La question de la durée du temps scolaire et de son découpage est depuis longtemps au cœur des réformes successives dans l’éducation nationale. Souvent, les ministres obéissent à des considérations qui ressortissent plus de la communication que de la politique dans le sens de la recherche de l’intérêt général. Claire Leconte, dans sa contribution au débat, donne quelques pistes. Que faut-il en retenir, et peut-on les utiliser pour construire une réponse syndicale ?
Dépasser quelques certitudes
Pour Claire Leconte, la fameuse alternance 7 semaines de classe/2 semaines de vacance ne s’appuie sur aucun fondement scientifique. Il vaudrait mieux tenir compte, dans un calendrier équilibré, des conditions naturelles – une période hivernale plus difficile… – et sociales – un mois de mai riche en jours fériés… – pour construire l’année scolaire.
La fin de semaine avec ses deux jours libérés serait aussi propice à une vie familiale plus épanouie. C’est oublier que, pour trois quarts des familles interrogées (dans une étude du CREDOC datée de 2001), les départs en week-end sont très rares. De même les parents séparés ont certes plus de facilité pour organiser leur temps, mais ils perdent aussi la possibilité de contact avec l’école que le samedi matin leur offrait.
Au sujet de la pause méridienne aussi, les affirmations péremptoires sont nombreuses. Il est vrai que le sujet est sensible dans les rangs des enseignants ! La coupure de midi est donc importante, c’est vrai, mais elle doit être aménagée de manière à être un temps de repos, ce qui est pour l’instant loin d’être le cas partout.
Gagner d’un côté, perdre de l’autre
On se heurte dans toute volonté d’aménagement du temps scolaire à des contradictions dont il faut tenir compte.
Augmenter le nombre de semaines de l’année scolaire, par exemple, pour diminuer le temps de la semaine augmente aussi le nombre de lundis, jours de reprise dont tout le monde s’accorde à dire qu’il n’est pas propice aux apprentissages.
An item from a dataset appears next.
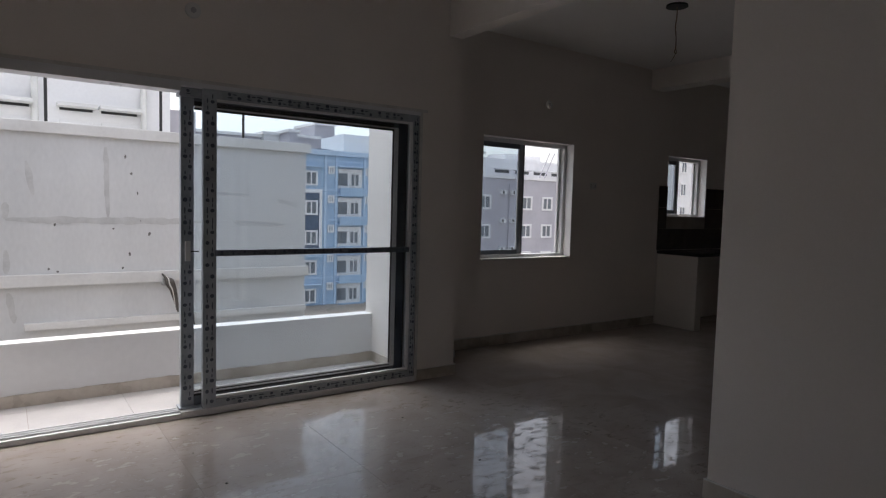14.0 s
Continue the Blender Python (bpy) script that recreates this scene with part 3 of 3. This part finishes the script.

Ainsi aussi les coupures (mercredi, fin de semaine, vacances…) qui pourraient permettre aux élèves de se ressourcer, sont également autant de reprises qu’il faudra affronter. D’autant plus que les cycles de sommeil seront bouleversés. Il n’est évidemment pas question ici de stigmatiser l’attitude des parents, mais bien de tenir compte d’une réalité. Claire Leconte souligne que certains enfants prennent l’école en grippe parce qu’elle les oblige à se coucher tôt !
Cadrage et souplesse
« Il faut impérativement préserver l’Éducation nationale, c’est donc au niveau du cadrage à respecter que cette préservation sera assurée » écrit Claire Leconte. Dans le même temps, il faut tenir compte des réalités locales, des ressources à disposition, des temps de transport… Les rythmes de vie des élèves d’une commune rurale des Ardennes ne sont pas les même que ceux des élèves d’une grande métropole du sud de la France !
Le cadrage préconisé par Claire Leconte devrait imposer au moins cinq journées de classe, avec une durée matinale plus longue. Dans le même temps, elle insiste sur la nécessaire formation des enseignants, pour le moins laissée pour compte ces derniers temps, afin de rendre vraiment possible les alternances entre les temps qui demandent une forte dépense cognitive et d’autre moins coûteux.
Libérer du temps sur la journée scolaire doit aussi permettre aux collectivités d’investir ce temps, à la condition de leur donner les moyens, aussi bien matériels qu’en terme de personnels, formés à cette fin.
…et nous dans tout ça ?
Quelles que soient les solutions envisagées, elles ne peuvent pas tenir compte uniquement des besoins de nos élèves, même si l’on conçoit que ceux-ci sont centraux dans ce domaine. Une organisation du temps scolaire qui ne prendrait pas en compte l’amélioration des conditions de travail des enseignants serait vouée à l’échec. Même si l’on ne se place pas du côté des travailleurs de l’éducation que nous sommes, on sait bien que la « production » dépend fortement de ses conditions de mise en œuvre. Et si l’on se place du côté des enseignants, à quoi servirait donc le syndicat s’il ne le faisait pas ? Cette préoccupation devrait être première.
La solution ? Le SNUipp-FSU l’a construite il y a déjà longtemps avec le « plus de maître que de classe ». Même si elle doit être toujours réinterrogée, elle doit rester notre boussole. Elle permet, en premier lieu, de décrocher le temps élève du temps enseignant.
Nous ne sortirons de ce débat sur les rythmes scolaires par le haut qu’en portant très fort cette revendication.